RECORDED INFORMATION:
_ _ _

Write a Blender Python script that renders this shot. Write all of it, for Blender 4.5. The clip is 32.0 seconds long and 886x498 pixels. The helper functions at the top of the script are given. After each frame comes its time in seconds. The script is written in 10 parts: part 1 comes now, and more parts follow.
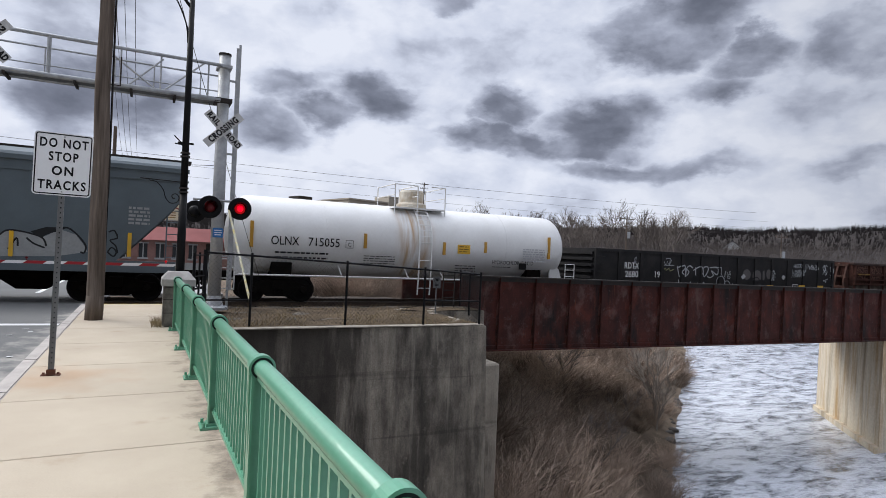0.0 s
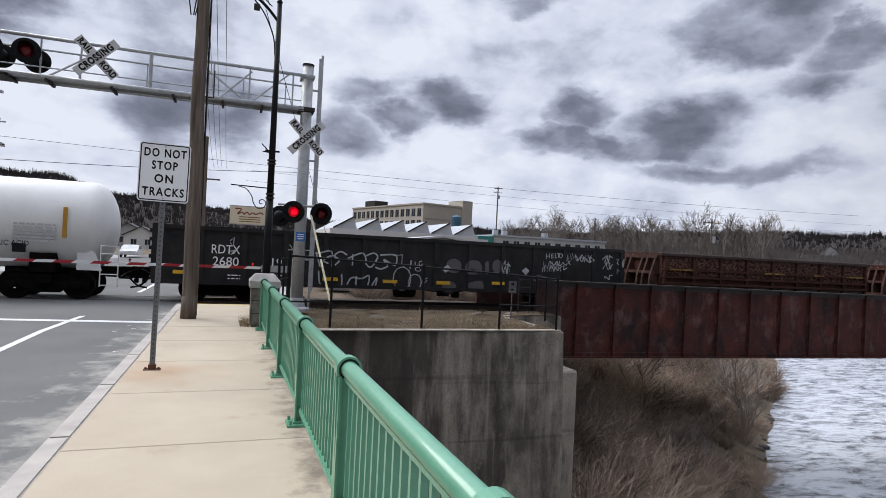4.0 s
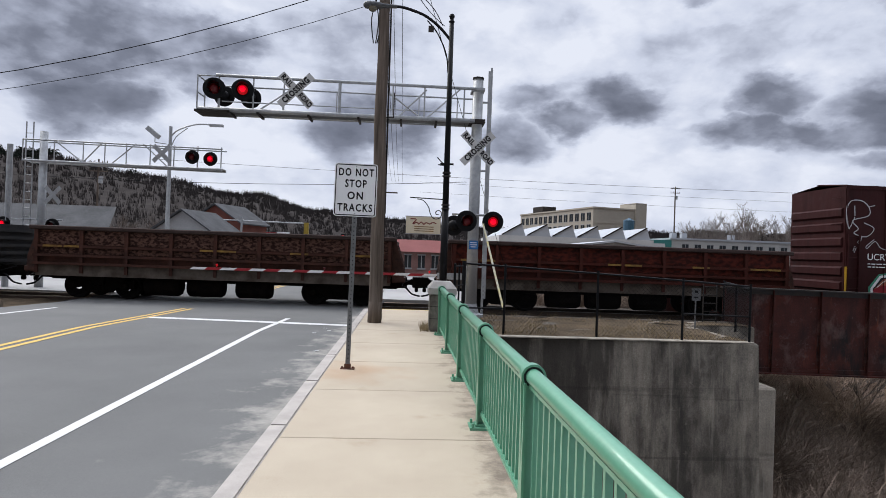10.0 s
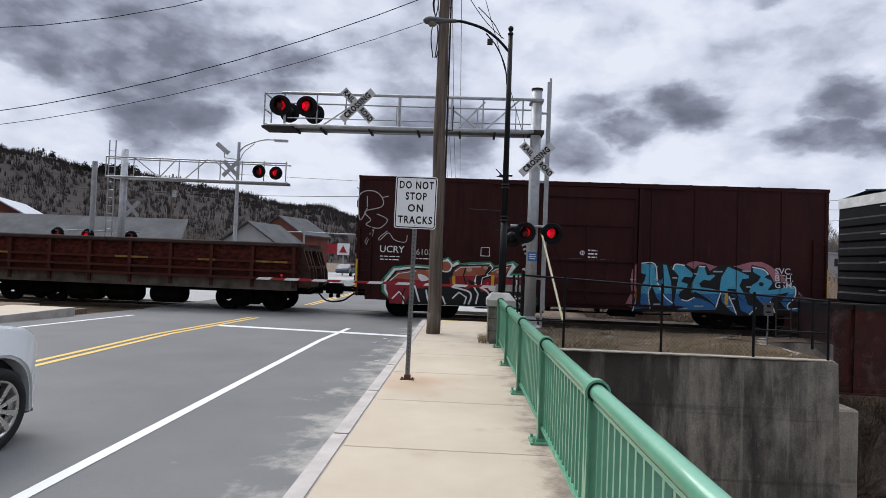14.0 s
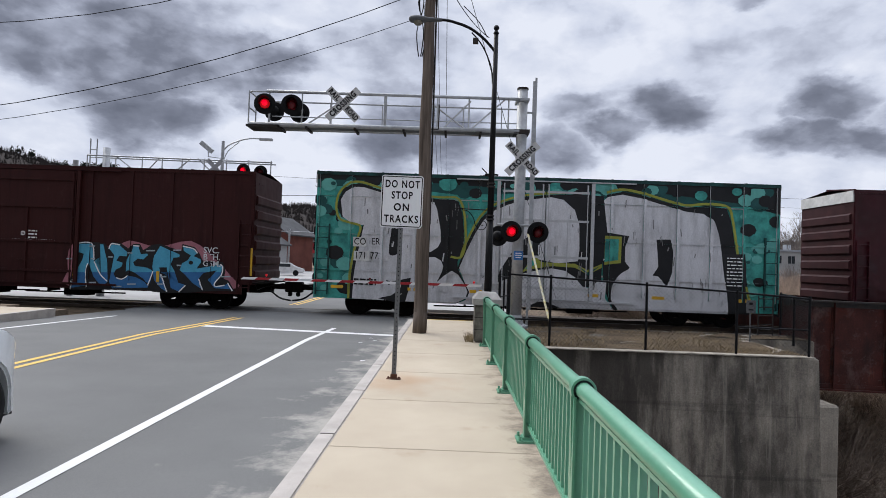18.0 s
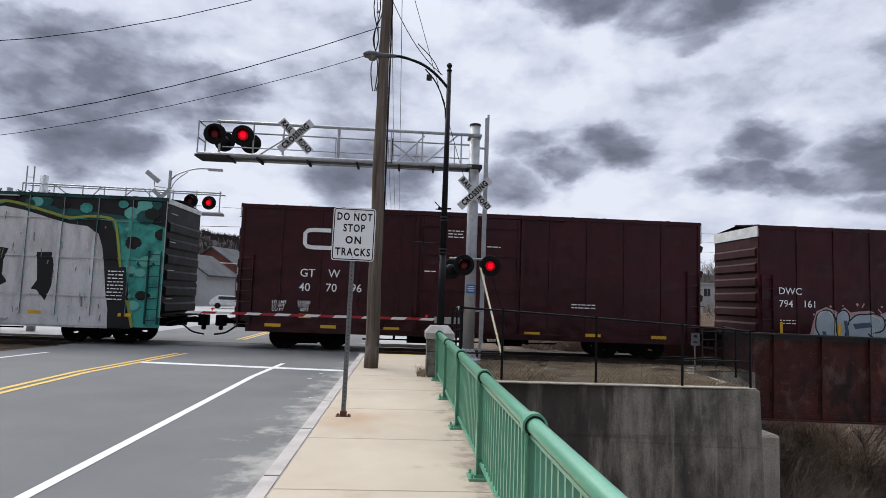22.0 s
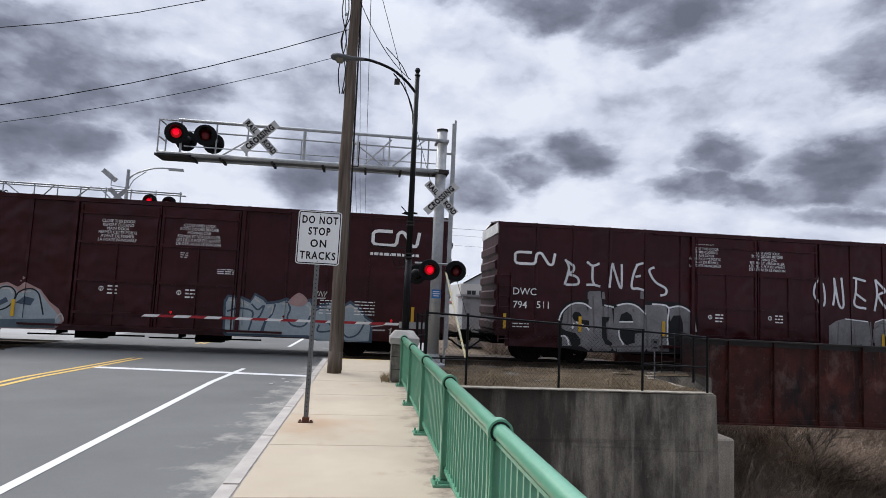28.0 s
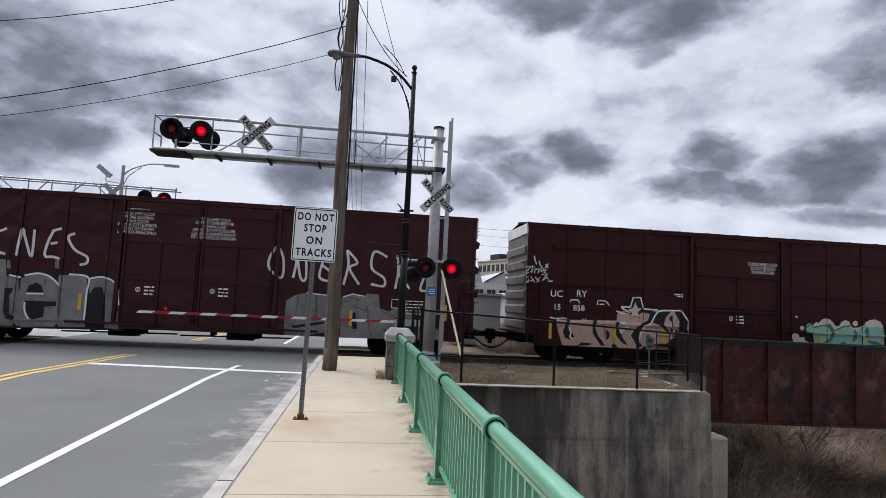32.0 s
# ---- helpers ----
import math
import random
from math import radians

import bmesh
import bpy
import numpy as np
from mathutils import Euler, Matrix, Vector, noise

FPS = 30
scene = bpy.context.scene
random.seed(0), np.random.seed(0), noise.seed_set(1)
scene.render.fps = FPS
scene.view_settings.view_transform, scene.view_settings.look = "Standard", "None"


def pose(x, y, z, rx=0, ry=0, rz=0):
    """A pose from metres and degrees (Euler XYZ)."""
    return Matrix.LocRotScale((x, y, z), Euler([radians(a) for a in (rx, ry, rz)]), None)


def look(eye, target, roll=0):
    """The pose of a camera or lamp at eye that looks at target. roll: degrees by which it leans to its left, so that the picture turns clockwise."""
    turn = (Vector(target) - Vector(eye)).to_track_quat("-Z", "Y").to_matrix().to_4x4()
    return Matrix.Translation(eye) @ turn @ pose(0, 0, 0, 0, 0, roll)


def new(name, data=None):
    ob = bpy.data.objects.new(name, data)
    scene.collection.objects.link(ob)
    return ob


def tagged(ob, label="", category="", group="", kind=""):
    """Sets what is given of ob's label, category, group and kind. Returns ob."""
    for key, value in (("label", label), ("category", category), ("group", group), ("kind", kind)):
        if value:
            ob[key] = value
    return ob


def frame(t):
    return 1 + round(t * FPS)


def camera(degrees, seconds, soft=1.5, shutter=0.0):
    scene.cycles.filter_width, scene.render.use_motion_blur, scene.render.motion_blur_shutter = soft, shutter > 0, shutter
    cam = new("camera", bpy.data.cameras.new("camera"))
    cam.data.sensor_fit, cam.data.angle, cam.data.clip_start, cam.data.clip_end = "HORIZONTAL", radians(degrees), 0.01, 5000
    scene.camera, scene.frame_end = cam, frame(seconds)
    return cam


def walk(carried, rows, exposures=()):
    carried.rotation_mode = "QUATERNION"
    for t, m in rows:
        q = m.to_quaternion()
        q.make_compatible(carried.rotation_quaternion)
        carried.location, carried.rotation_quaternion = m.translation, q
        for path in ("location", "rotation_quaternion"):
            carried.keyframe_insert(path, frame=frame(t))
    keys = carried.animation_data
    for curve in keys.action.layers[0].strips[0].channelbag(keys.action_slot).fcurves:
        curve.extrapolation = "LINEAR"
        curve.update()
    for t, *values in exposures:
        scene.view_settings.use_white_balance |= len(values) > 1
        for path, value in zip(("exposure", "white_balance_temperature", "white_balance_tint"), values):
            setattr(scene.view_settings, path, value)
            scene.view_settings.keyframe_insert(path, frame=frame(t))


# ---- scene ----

_ _ _

SET EXERCISE:
Transcribe all the lines above exactly, apart from the pictures.

ANSWER:
Write a Blender Python script that renders this shot. Write all of it, for Blender 4.5. The clip is 32.0 seconds long and 886x498 pixels. The helper functions at the top of the script are given. After each frame comes its time in seconds. The script is written in 10 parts: part 1 comes now, and more parts follow.
0.0 s
4.0 s
10.0 s
14.0 s
18.0 s
22.0 s
28.0 s
32.0 s
# ---- helpers ----
import math
import random
from math import radians

import bmesh
import bpy
import numpy as np
from mathutils import Euler, Matrix, Vector, noise

FPS = 30
scene = bpy.context.scene
random.seed(0), np.random.seed(0), noise.seed_set(1)
scene.render.fps = FPS
scene.view_settings.view_transform, scene.view_settings.look = "Standard", "None"


def pose(x, y, z, rx=0, ry=0, rz=0):
    """A pose from metres and degrees (Euler XYZ)."""
    return Matrix.LocRotScale((x, y, z), Euler([radians(a) for a in (rx, ry, rz)]), None)


def look(eye, target, roll=0):
    """The pose of a camera or lamp at eye that looks at target. roll: degrees by which it leans to its left, so that the picture turns clockwise."""
    turn = (Vector(target) - Vector(eye)).to_track_quat("-Z", "Y").to_matrix().to_4x4()
    return Matrix.Translation(eye) @ turn @ pose(0, 0, 0, 0, 0, roll)


def new(name, data=None):
    ob = bpy.data.objects.new(name, data)
    scene.collection.objects.link(ob)
    return ob


def tagged(ob, label="", category="", group="", kind=""):
    """Sets what is given of ob's label, category, group and kind. Returns ob."""
    for key, value in (("label", label), ("category", category), ("group", group), ("kind", kind)):
        if value:
            ob[key] = value
    return ob


def frame(t):
    return 1 + round(t * FPS)


def camera(degrees, seconds, soft=1.5, shutter=0.0):
    scene.cycles.filter_width, scene.render.use_motion_blur, scene.render.motion_blur_shutter = soft, shutter > 0, shutter
    cam = new("camera", bpy.data.cameras.new("camera"))
    cam.data.sensor_fit, cam.data.angle, cam.data.clip_start, cam.data.clip_end = "HORIZONTAL", radians(degrees), 0.01, 5000
    scene.camera, scene.frame_end = cam, frame(seconds)
    return cam


def walk(carried, rows, exposures=()):
    carried.rotation_mode = "QUATERNION"
    for t, m in rows:
        q = m.to_quaternion()
        q.make_compatible(carried.rotation_quaternion)
        carried.location, carried.rotation_quaternion = m.translation, q
        for path in ("location", "rotation_quaternion"):
            carried.keyframe_insert(path, frame=frame(t))
    keys = carried.animation_data
    for curve in keys.action.layers[0].strips[0].channelbag(keys.action_slot).fcurves:
        curve.extrapolation = "LINEAR"
        curve.update()
    for t, *values in exposures:
        scene.view_settings.use_white_balance |= len(values) > 1
        for path, value in zip(("exposure", "white_balance_temperature", "white_balance_tint"), values):
            setattr(scene.view_settings, path, value)
            scene.view_settings.keyframe_insert(path, frame=frame(t))


# ---- scene ----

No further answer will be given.